Give the data below again exactly as written, without its pictures.

▼▼▼

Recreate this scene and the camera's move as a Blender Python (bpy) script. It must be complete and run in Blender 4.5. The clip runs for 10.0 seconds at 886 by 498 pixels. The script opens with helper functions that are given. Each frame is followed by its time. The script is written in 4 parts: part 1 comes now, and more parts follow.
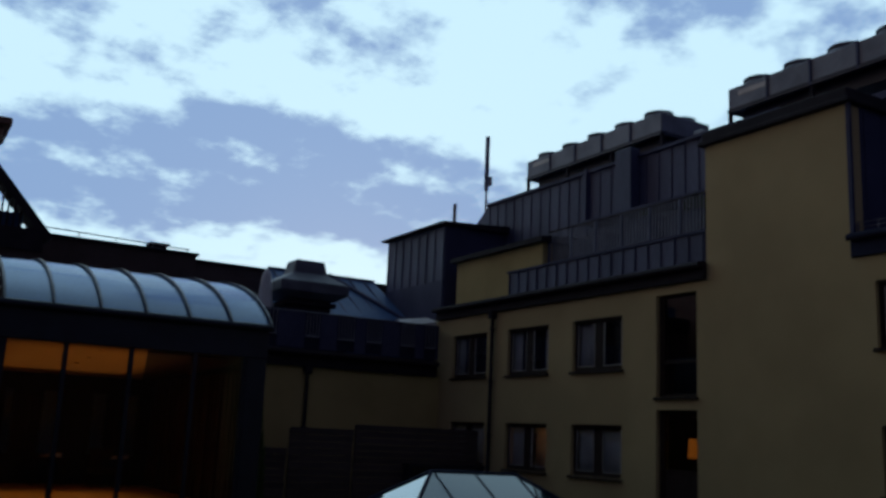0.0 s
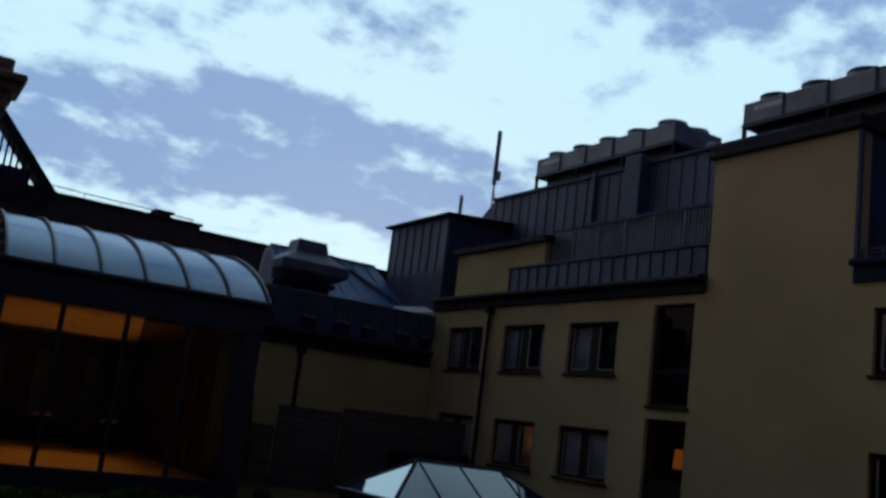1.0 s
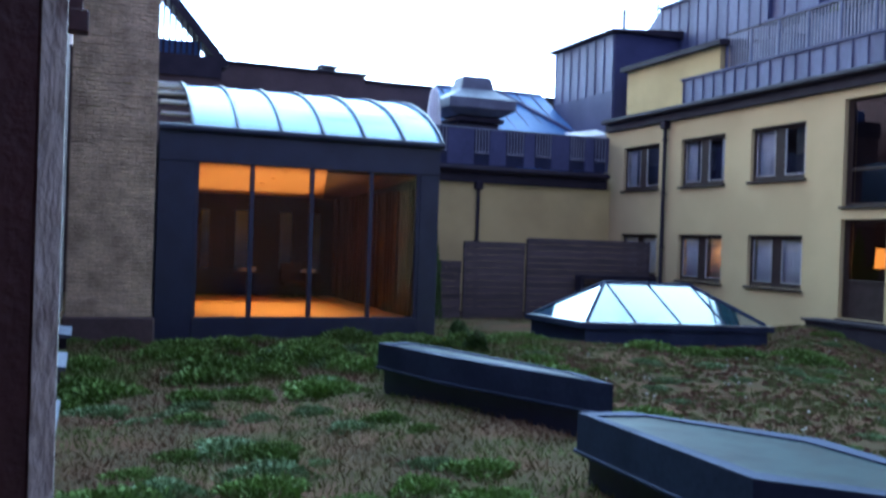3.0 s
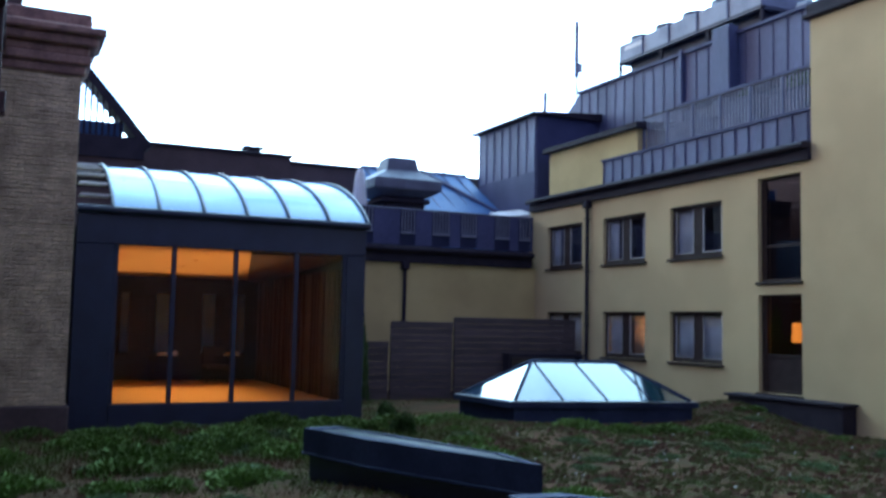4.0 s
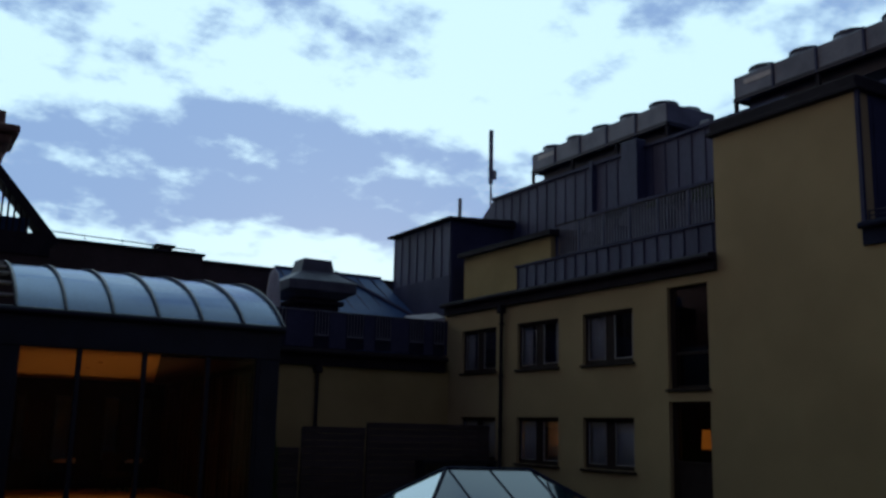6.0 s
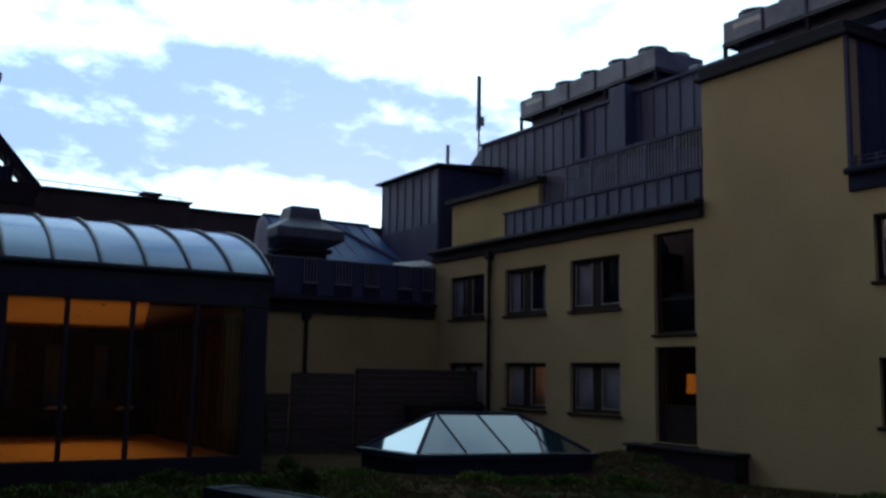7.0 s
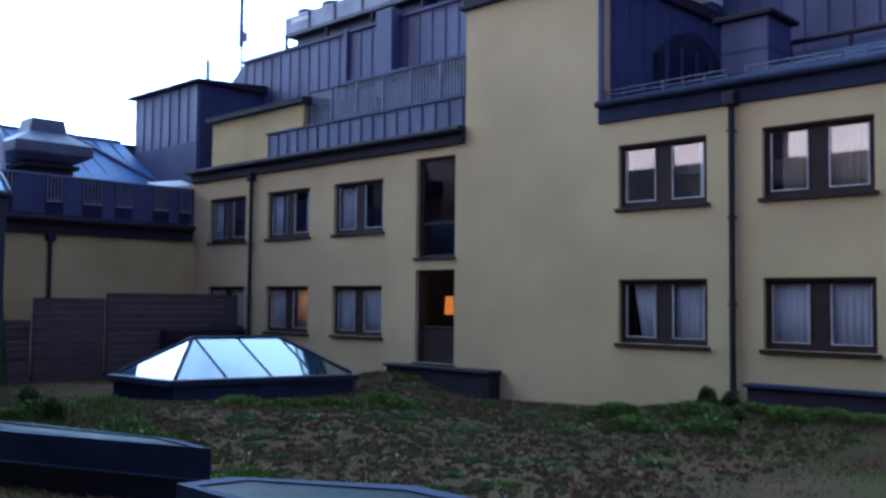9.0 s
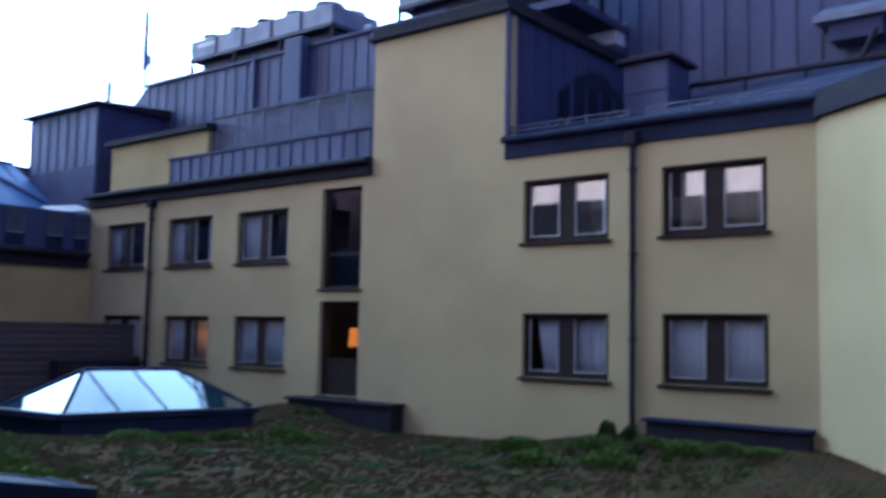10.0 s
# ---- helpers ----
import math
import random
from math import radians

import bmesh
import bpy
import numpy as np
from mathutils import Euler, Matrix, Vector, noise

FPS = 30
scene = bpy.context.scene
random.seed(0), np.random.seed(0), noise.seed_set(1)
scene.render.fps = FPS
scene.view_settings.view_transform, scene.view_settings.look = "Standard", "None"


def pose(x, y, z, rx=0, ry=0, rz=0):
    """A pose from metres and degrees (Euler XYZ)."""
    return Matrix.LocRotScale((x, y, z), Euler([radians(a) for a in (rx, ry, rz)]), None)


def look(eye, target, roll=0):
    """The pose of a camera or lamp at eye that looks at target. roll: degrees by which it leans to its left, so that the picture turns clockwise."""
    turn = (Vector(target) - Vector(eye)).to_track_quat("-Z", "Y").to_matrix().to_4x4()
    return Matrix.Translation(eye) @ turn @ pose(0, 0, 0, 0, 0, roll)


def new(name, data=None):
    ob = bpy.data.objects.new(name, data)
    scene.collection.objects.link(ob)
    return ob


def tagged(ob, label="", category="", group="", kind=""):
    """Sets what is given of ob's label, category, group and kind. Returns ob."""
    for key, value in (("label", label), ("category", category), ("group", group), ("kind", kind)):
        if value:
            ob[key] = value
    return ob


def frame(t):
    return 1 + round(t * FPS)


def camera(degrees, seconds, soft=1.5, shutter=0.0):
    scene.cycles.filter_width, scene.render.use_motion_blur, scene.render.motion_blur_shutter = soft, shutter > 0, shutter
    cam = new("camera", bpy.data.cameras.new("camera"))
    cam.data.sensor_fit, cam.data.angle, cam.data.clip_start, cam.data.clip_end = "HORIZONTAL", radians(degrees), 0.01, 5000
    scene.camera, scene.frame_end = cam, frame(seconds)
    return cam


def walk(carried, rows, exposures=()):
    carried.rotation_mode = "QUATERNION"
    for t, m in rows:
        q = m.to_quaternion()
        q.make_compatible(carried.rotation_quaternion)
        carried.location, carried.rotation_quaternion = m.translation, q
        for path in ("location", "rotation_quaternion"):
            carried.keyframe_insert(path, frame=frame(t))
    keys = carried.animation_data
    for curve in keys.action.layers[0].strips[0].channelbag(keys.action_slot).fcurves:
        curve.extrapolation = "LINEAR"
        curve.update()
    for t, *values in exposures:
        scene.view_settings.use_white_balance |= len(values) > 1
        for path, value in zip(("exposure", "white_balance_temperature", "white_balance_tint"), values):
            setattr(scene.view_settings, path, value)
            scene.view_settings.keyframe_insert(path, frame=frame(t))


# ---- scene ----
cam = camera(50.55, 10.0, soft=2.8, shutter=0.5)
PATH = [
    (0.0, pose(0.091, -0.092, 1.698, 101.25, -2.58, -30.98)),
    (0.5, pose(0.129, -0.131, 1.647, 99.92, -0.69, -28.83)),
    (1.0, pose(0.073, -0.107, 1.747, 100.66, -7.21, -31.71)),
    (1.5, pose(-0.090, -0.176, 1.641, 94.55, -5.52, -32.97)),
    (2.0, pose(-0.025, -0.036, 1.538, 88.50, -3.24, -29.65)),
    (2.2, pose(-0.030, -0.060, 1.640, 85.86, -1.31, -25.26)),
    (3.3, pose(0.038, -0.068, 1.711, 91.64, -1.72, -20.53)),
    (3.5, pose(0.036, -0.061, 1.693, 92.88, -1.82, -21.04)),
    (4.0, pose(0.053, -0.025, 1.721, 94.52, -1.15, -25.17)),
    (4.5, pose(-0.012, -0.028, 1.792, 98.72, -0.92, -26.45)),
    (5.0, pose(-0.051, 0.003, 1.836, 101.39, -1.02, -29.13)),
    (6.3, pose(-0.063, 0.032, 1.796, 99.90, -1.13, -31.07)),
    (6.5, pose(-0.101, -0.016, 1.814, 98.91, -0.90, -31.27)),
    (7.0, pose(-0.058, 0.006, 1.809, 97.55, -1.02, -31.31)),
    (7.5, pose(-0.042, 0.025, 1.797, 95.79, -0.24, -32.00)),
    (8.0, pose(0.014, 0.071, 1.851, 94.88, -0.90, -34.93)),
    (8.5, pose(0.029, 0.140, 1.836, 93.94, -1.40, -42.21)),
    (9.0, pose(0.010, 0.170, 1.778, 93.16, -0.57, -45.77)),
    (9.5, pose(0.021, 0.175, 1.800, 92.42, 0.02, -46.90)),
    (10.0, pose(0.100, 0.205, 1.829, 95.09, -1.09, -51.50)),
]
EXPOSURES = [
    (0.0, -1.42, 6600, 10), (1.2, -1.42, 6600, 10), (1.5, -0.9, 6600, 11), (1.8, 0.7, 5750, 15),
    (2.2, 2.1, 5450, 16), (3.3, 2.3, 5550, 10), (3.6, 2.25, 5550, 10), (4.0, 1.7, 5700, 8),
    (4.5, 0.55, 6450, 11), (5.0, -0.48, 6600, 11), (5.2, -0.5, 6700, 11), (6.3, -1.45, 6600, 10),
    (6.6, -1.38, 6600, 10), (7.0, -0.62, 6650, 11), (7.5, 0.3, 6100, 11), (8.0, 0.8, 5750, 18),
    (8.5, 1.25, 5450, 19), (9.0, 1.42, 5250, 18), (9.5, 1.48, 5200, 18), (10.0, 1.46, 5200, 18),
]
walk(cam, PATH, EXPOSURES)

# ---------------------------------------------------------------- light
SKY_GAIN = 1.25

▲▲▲

• RESULT OF THE EXERCISE:
Recreate this scene and the camera's move as a Blender Python (bpy) script. It must be complete and run in Blender 4.5. The clip runs for 10.0 seconds at 886 by 498 pixels. The script opens with helper functions that are given. Each frame is followed by its time. The script is written in 4 parts: part 1 comes now, and more parts follow.
0.0 s
1.0 s
3.0 s
4.0 s
6.0 s
7.0 s
9.0 s
10.0 s
# ---- helpers ----
import math
import random
from math import radians

import bmesh
import bpy
import numpy as np
from mathutils import Euler, Matrix, Vector, noise

FPS = 30
scene = bpy.context.scene
random.seed(0), np.random.seed(0), noise.seed_set(1)
scene.render.fps = FPS
scene.view_settings.view_transform, scene.view_settings.look = "Standard", "None"


def pose(x, y, z, rx=0, ry=0, rz=0):
    """A pose from metres and degrees (Euler XYZ)."""
    return Matrix.LocRotScale((x, y, z), Euler([radians(a) for a in (rx, ry, rz)]), None)


def look(eye, target, roll=0):
    """The pose of a camera or lamp at eye that looks at target. roll: degrees by which it leans to its left, so that the picture turns clockwise."""
    turn = (Vector(target) - Vector(eye)).to_track_quat("-Z", "Y").to_matrix().to_4x4()
    return Matrix.Translation(eye) @ turn @ pose(0, 0, 0, 0, 0, roll)


def new(name, data=None):
    ob = bpy.data.objects.new(name, data)
    scene.collection.objects.link(ob)
    return ob


def tagged(ob, label="", category="", group="", kind=""):
    """Sets what is given of ob's label, category, group and kind. Returns ob."""
    for key, value in (("label", label), ("category", category), ("group", group), ("kind", kind)):
        if value:
            ob[key] = value
    return ob


def frame(t):
    return 1 + round(t * FPS)


def camera(degrees, seconds, soft=1.5, shutter=0.0):
    scene.cycles.filter_width, scene.render.use_motion_blur, scene.render.motion_blur_shutter = soft, shutter > 0, shutter
    cam = new("camera", bpy.data.cameras.new("camera"))
    cam.data.sensor_fit, cam.data.angle, cam.data.clip_start, cam.data.clip_end = "HORIZONTAL", radians(degrees), 0.01, 5000
    scene.camera, scene.frame_end = cam, frame(seconds)
    return cam


def walk(carried, rows, exposures=()):
    carried.rotation_mode = "QUATERNION"
    for t, m in rows:
        q = m.to_quaternion()
        q.make_compatible(carried.rotation_quaternion)
        carried.location, carried.rotation_quaternion = m.translation, q
        for path in ("location", "rotation_quaternion"):
            carried.keyframe_insert(path, frame=frame(t))
    keys = carried.animation_data
    for curve in keys.action.layers[0].strips[0].channelbag(keys.action_slot).fcurves:
        curve.extrapolation = "LINEAR"
        curve.update()
    for t, *values in exposures:
        scene.view_settings.use_white_balance |= len(values) > 1
        for path, value in zip(("exposure", "white_balance_temperature", "white_balance_tint"), values):
            setattr(scene.view_settings, path, value)
            scene.view_settings.keyframe_insert(path, frame=frame(t))


# ---- scene ----
cam = camera(50.55, 10.0, soft=2.8, shutter=0.5)
PATH = [
    (0.0, pose(0.091, -0.092, 1.698, 101.25, -2.58, -30.98)),
    (0.5, pose(0.129, -0.131, 1.647, 99.92, -0.69, -28.83)),
    (1.0, pose(0.073, -0.107, 1.747, 100.66, -7.21, -31.71)),
    (1.5, pose(-0.090, -0.176, 1.641, 94.55, -5.52, -32.97)),
    (2.0, pose(-0.025, -0.036, 1.538, 88.50, -3.24, -29.65)),
    (2.2, pose(-0.030, -0.060, 1.640, 85.86, -1.31, -25.26)),
    (3.3, pose(0.038, -0.068, 1.711, 91.64, -1.72, -20.53)),
    (3.5, pose(0.036, -0.061, 1.693, 92.88, -1.82, -21.04)),
    (4.0, pose(0.053, -0.025, 1.721, 94.52, -1.15, -25.17)),
    (4.5, pose(-0.012, -0.028, 1.792, 98.72, -0.92, -26.45)),
    (5.0, pose(-0.051, 0.003, 1.836, 101.39, -1.02, -29.13)),
    (6.3, pose(-0.063, 0.032, 1.796, 99.90, -1.13, -31.07)),
    (6.5, pose(-0.101, -0.016, 1.814, 98.91, -0.90, -31.27)),
    (7.0, pose(-0.058, 0.006, 1.809, 97.55, -1.02, -31.31)),
    (7.5, pose(-0.042, 0.025, 1.797, 95.79, -0.24, -32.00)),
    (8.0, pose(0.014, 0.071, 1.851, 94.88, -0.90, -34.93)),
    (8.5, pose(0.029, 0.140, 1.836, 93.94, -1.40, -42.21)),
    (9.0, pose(0.010, 0.170, 1.778, 93.16, -0.57, -45.77)),
    (9.5, pose(0.021, 0.175, 1.800, 92.42, 0.02, -46.90)),
    (10.0, pose(0.100, 0.205, 1.829, 95.09, -1.09, -51.50)),
]
EXPOSURES = [
    (0.0, -1.42, 6600, 10), (1.2, -1.42, 6600, 10), (1.5, -0.9, 6600, 11), (1.8, 0.7, 5750, 15),
    (2.2, 2.1, 5450, 16), (3.3, 2.3, 5550, 10), (3.6, 2.25, 5550, 10), (4.0, 1.7, 5700, 8),
    (4.5, 0.55, 6450, 11), (5.0, -0.48, 6600, 11), (5.2, -0.5, 6700, 11), (6.3, -1.45, 6600, 10),
    (6.6, -1.38, 6600, 10), (7.0, -0.62, 6650, 11), (7.5, 0.3, 6100, 11), (8.0, 0.8, 5750, 18),
    (8.5, 1.25, 5450, 19), (9.0, 1.42, 5250, 18), (9.5, 1.48, 5200, 18), (10.0, 1.46, 5200, 18),
]
walk(cam, PATH, EXPOSURES)

# ---------------------------------------------------------------- light
SKY_GAIN = 1.25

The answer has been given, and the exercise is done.